■ Clips as scene scripts ■

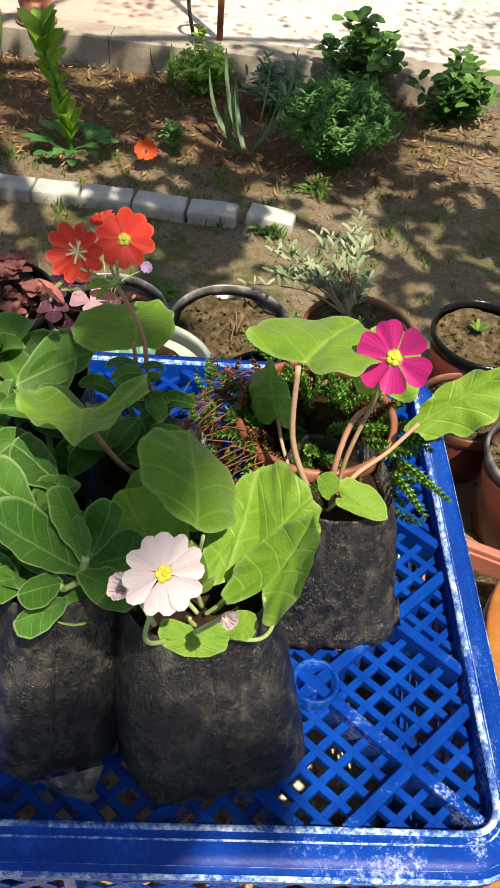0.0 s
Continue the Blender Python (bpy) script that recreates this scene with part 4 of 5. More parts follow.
def rings_co(base, mouth, shift, height, f, a, seed):
    """A point on a bag's side."""
    rx, ry = base[0] + (mouth[0] - base[0]) * f, base[1] + (mouth[1] - base[1]) * f
    p = 3.1 - 0.9 * f
    d = (abs(math.cos(a)) ** p + abs(math.sin(a)) ** p) ** (-1 / p)
    bulge = 1 + 0.05 * math.sin(math.pi * f) - 0.04 * math.exp(-f / 0.03)
    c = Vector((math.cos(a), math.sin(a), 0))
    w = 0.05 * noise.noise((c.x * 1.6, c.y * 1.6, f * 2.2 + seed)) + 0.022 * noise.noise((c.x * 4, c.y * 4, f * 5 + seed)) + 0.012 * noise.noise((c.x * 9, c.y * 9, f * 12 + seed))
    w += 0.02 * math.sin(a * 5 + seed + f * 2) * f ** 2
    return Vector((c.x * d * rx * (bulge + w) + shift[0] * f, c.y * d * ry * (bulge + w) + shift[1] * f, height * f))


bag((-0.014, 0.203, TOP), (0.052, 0.047), (0.0345, 0.034), (-0.013, 0.022), 0.104, 1.3, "dusty black plastic bag of soil holding a white primula", False, spin=0.36, seam=0.06)
bag((-0.096, 0.200, TOP), (0.0345, 0.042), (0.027, 0.033), (0.007, 0.027), 0.112, 4.7, "crumpled black plastic bag holding a green petunia", spin=0.3, seam=0.03)
bag((0.047, 0.294, TOP), (0.046, 0.043), (0.031, 0.033), (0.0, 0.026), 0.081, 7.2, "creased black plastic bag holding a magenta primula", True, 0.4, spin=0.12, seam=-0.12)
bag((-0.058, 0.307, TOP), (0.034, 0.034), (0.03, 0.03), (-0.002, 0.004), 0.094, 11.5, "black plastic bag holding a red primula", False)
bag((-0.174, 0.245, TOP), (0.038, 0.042), (0.03, 0.034), (0.002, 0.015), 0.1, 15.1, "black plastic bag with a bushy petunia beside the others", False)
bag((-0.14, 0.35, TOP), (0.036, 0.036), (0.03, 0.032), (0.0, 0.01), 0.095, 19.4, "black plastic bag with a spreading petunia behind the others", False)


def stalk(parent, pts, r0, r1, material, name="stalk"):
    bm = bmesh.new()
    tube(bm, pts, r0, r1, 8)
    return part(name, bm, material, parent)


def quad_leaf(parent, corners, material, **k):
    """A broad leaf of a plant from its stalk end, tip and two widest points."""
    bm = bmesh.new()
    shaped_leaf(bm, *rel(*corners), **k)
    return part("leaf", bm, material, parent)


# white primula
B2 = Vector((-0.026, 0.213, 0.948))
w = thing("white_primula", B2, "pale pink-white primula in bloom with round lime-green leaves", "plant")


def rel(*ps):
    return [Vector(p) - ORIGIN for p in ps]


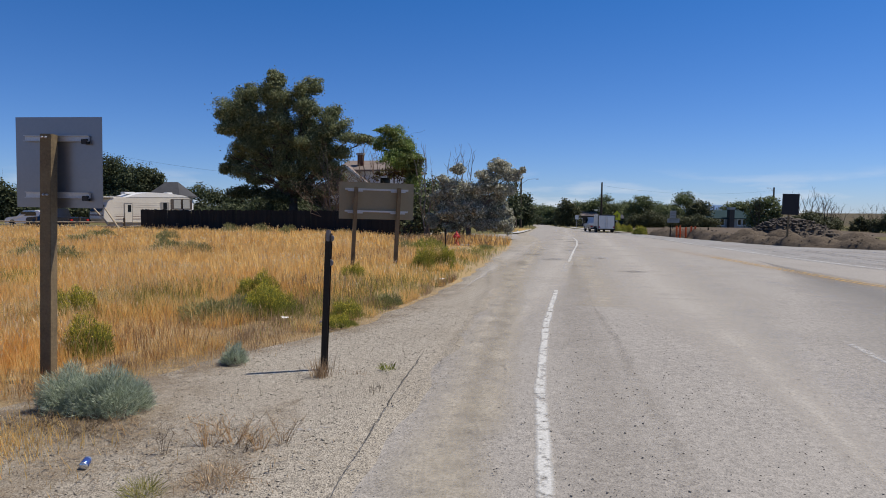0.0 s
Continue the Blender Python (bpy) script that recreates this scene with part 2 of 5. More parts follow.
M["dead_bark"] = surface("dead_bark", (0.12, 0.085, 0.06), (0.27, 0.20, 0.15), 2, 14, 0.95, 0, 0.6, 0.02)
M["grey_bark"] = surface("grey_bark", (0.10, 0.085, 0.075), (0.22, 0.195, 0.175), 2, 14, 0.95, 0, 0.6, 0.02)
M["pole_wood"] = surface("pole_wood", (0.045, 0.034, 0.026), (0.11, 0.085, 0.062), 1, 18, 0.9, 0, 0.4, 0.01)
M["white_metal"] = surface("white_metal", (0.66, 0.65, 0.62), (0.80, 0.79, 0.76), 0.8, 12, 0.4, 0, 0.05, 0.003)
M["cream_siding"] = surface("cream_siding", (0.52, 0.48, 0.41), (0.70, 0.66, 0.58), 0.8, 12, 0.5, 0, 0.05, 0.003)
M["white_siding"] = surface("white_siding", (0.70, 0.70, 0.70), (0.82, 0.82, 0.81), 0.8, 15, 0.6, 0, 0.1, 0.004)
M["trim_grey"] = surface("trim_grey", (0.22, 0.21, 0.20), (0.34, 0.33, 0.31), 2, 20, 0.6, 0, 0.05, 0.003)
M["black_trim"] = surface("black_trim", (0.008, 0.008, 0.009), (0.022, 0.021, 0.022), 3, 30, 0.5, 0, 0.05, 0.002)
M["rubber_black"] = surface("rubber_black", (0.010, 0.010, 0.010), (0.025, 0.024, 0.023), 5, 40, 0.85, 0, 0.2, 0.004)
M["roof_grey"] = surface("roof_grey", (0.05, 0.05, 0.054), (0.095, 0.095, 0.10), 1.0, 9, 0.9, 0, 0.4, 0.02)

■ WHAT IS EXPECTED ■
Omit pictures; set down the rest of the material word for word.

■ RESULT BELOW ■
0.0 s
Continue the Blender Python (bpy) script that recreates this scene with part 4 of 5. More parts follow.
def rings_co(base, mouth, shift, height, f, a, seed):
    """A point on a bag's side."""
    rx, ry = base[0] + (mouth[0] - base[0]) * f, base[1] + (mouth[1] - base[1]) * f
    p = 3.1 - 0.9 * f
    d = (abs(math.cos(a)) ** p + abs(math.sin(a)) ** p) ** (-1 / p)
    bulge = 1 + 0.05 * math.sin(math.pi * f) - 0.04 * math.exp(-f / 0.03)
    c = Vector((math.cos(a), math.sin(a), 0))
    w = 0.05 * noise.noise((c.x * 1.6, c.y * 1.6, f * 2.2 + seed)) + 0.022 * noise.noise((c.x * 4, c.y * 4, f * 5 + seed)) + 0.012 * noise.noise((c.x * 9, c.y * 9, f * 12 + seed))
    w += 0.02 * math.sin(a * 5 + seed + f * 2) * f ** 2
    return Vector((c.x * d * rx * (bulge + w) + shift[0] * f, c.y * d * ry * (bulge + w) + shift[1] * f, height * f))


bag((-0.014, 0.203, TOP), (0.052, 0.047), (0.0345, 0.034), (-0.013, 0.022), 0.104, 1.3, "dusty black plastic bag of soil holding a white primula", False, spin=0.36, seam=0.06)
bag((-0.096, 0.200, TOP), (0.0345, 0.042), (0.027, 0.033), (0.007, 0.027), 0.112, 4.7, "crumpled black plastic bag holding a green petunia", spin=0.3, seam=0.03)
bag((0.047, 0.294, TOP), (0.046, 0.043), (0.031, 0.033), (0.0, 0.026), 0.081, 7.2, "creased black plastic bag holding a magenta primula", True, 0.4, spin=0.12, seam=-0.12)
bag((-0.058, 0.307, TOP), (0.034, 0.034), (0.03, 0.03), (-0.002, 0.004), 0.094, 11.5, "black plastic bag holding a red primula", False)
bag((-0.174, 0.245, TOP), (0.038, 0.042), (0.03, 0.034), (0.002, 0.015), 0.1, 15.1, "black plastic bag with a bushy petunia beside the others", False)
bag((-0.14, 0.35, TOP), (0.036, 0.036), (0.03, 0.032), (0.0, 0.01), 0.095, 19.4, "black plastic bag with a spreading petunia behind the others", False)


def stalk(parent, pts, r0, r1, material, name="stalk"):
    bm = bmesh.new()
    tube(bm, pts, r0, r1, 8)
    return part(name, bm, material, parent)


def quad_leaf(parent, corners, material, **k):
    """A broad leaf of a plant from its stalk end, tip and two widest points."""
    bm = bmesh.new()
    shaped_leaf(bm, *rel(*corners), **k)
    return part("leaf", bm, material, parent)


# white primula
B2 = Vector((-0.026, 0.213, 0.948))
w = thing("white_primula", B2, "pale pink-white primula in bloom with round lime-green leaves", "plant")


def rel(*ps):
    return [Vector(p) - ORIGIN for p in ps]


0.0 s
Continue the Blender Python (bpy) script that recreates this scene with part 2 of 5. More parts follow.
M["dead_bark"] = surface("dead_bark", (0.12, 0.085, 0.06), (0.27, 0.20, 0.15), 2, 14, 0.95, 0, 0.6, 0.02)
M["grey_bark"] = surface("grey_bark", (0.10, 0.085, 0.075), (0.22, 0.195, 0.175), 2, 14, 0.95, 0, 0.6, 0.02)
M["pole_wood"] = surface("pole_wood", (0.045, 0.034, 0.026), (0.11, 0.085, 0.062), 1, 18, 0.9, 0, 0.4, 0.01)
M["white_metal"] = surface("white_metal", (0.66, 0.65, 0.62), (0.80, 0.79, 0.76), 0.8, 12, 0.4, 0, 0.05, 0.003)
M["cream_siding"] = surface("cream_siding", (0.52, 0.48, 0.41), (0.70, 0.66, 0.58), 0.8, 12, 0.5, 0, 0.05, 0.003)
M["white_siding"] = surface("white_siding", (0.70, 0.70, 0.70), (0.82, 0.82, 0.81), 0.8, 15, 0.6, 0, 0.1, 0.004)
M["trim_grey"] = surface("trim_grey", (0.22, 0.21, 0.20), (0.34, 0.33, 0.31), 2, 20, 0.6, 0, 0.05, 0.003)
M["black_trim"] = surface("black_trim", (0.008, 0.008, 0.009), (0.022, 0.021, 0.022), 3, 30, 0.5, 0, 0.05, 0.002)
M["rubber_black"] = surface("rubber_black", (0.010, 0.010, 0.010), (0.025, 0.024, 0.023), 5, 40, 0.85, 0, 0.2, 0.004)
M["roof_grey"] = surface("roof_grey", (0.05, 0.05, 0.054), (0.095, 0.095, 0.10), 1.0, 9, 0.9, 0, 0.4, 0.02)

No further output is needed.